Caps on deductions will dampen prices, said Chapman University economist Jim Doti, the university’s former president. But demand continues to outpace supply, pushing home prices higher, he said.

“The positives are outweighing the negatives,” Doti said.

Richard Green, director of USC’s Lusk Center for Real Estate, predicted the tax overhaul will backfire, possibly triggering a recession by 2019. But its impact on homeownership will be “minor at most,” he said.

“As much as I hate this tax bill, I don’t think those things will matter that much to homeowning,” Green said. “If you can afford a mortgage (greater than $750,000), you get a pretty big tax cut. … I don’t think it’s the tax code that determines whether you’re a homeowner if you’re at that level of income.”

For many, buying a home is more about emotions than dollars and cents, some agents said.

“People are going to keep buying homes,” said Jamie Duran, president of Coldwell Banker in Orange, Riverside and San Diego counties. “It’s still the best place to accumulate wealth.”

Irvine accountant Marcelo Sroka estimated the reduced mortgage interest deduction cap amounts to about $300 a month in increased federal taxes.

“Someone buying a $1 million house, are they going to do it or not do it because of a $300 cost?” Sroka asked. “I doubt it. I think they’re going to do it regardless.”

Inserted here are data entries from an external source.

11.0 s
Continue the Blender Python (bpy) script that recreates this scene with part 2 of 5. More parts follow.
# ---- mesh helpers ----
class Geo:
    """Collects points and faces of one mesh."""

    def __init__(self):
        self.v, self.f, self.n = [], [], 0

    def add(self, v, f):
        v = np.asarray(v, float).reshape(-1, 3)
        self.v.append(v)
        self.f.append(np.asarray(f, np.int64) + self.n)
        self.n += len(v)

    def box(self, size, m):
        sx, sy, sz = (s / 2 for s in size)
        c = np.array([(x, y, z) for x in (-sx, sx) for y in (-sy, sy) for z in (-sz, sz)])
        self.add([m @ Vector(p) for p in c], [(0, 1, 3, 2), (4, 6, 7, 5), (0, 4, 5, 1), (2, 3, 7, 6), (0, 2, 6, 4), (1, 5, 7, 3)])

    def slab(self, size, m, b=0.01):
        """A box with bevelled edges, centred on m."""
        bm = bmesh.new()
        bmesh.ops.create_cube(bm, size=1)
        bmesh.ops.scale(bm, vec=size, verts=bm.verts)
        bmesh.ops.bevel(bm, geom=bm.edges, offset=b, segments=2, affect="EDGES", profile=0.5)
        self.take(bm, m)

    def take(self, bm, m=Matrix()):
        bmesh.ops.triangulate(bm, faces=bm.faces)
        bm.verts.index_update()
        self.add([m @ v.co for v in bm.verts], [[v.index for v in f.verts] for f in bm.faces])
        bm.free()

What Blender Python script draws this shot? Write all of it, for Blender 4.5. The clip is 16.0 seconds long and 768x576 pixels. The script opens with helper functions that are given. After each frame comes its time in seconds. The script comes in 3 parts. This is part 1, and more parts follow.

But Dana Point resident Steve Jenner said an extra $300 a month could be a deal breaker for him.

The Jenner family has rented its Niguel Shores home for three years. He and his wife have been exploring buying a home off and on for the past 1½ years.

Then, “all the tax stuff started popping up,” he said.

He told his agent and his mortgage broker, “We’re holding off.”

In addition to losing mortgage interest and property tax deductions, Jenner worries mortgage rates will rise, pushing monthly costs even higher. That will leave his family with less disposable income and less cash for his sons’ school activities and booster clubs. And, he fears, it could trigger price drops.

“We’re going to wait and see what happens,” he said.

The tax law could be significant for a lot of families in areas like South Orange County, where house prices typically start at $800,000, with many selling for $1 million or more, Jenner said.

“You start adding $400 to $500 a month (to housing costs), you’re going to have people pushing back a little bit,” he said. “It’s very expensive to live here.”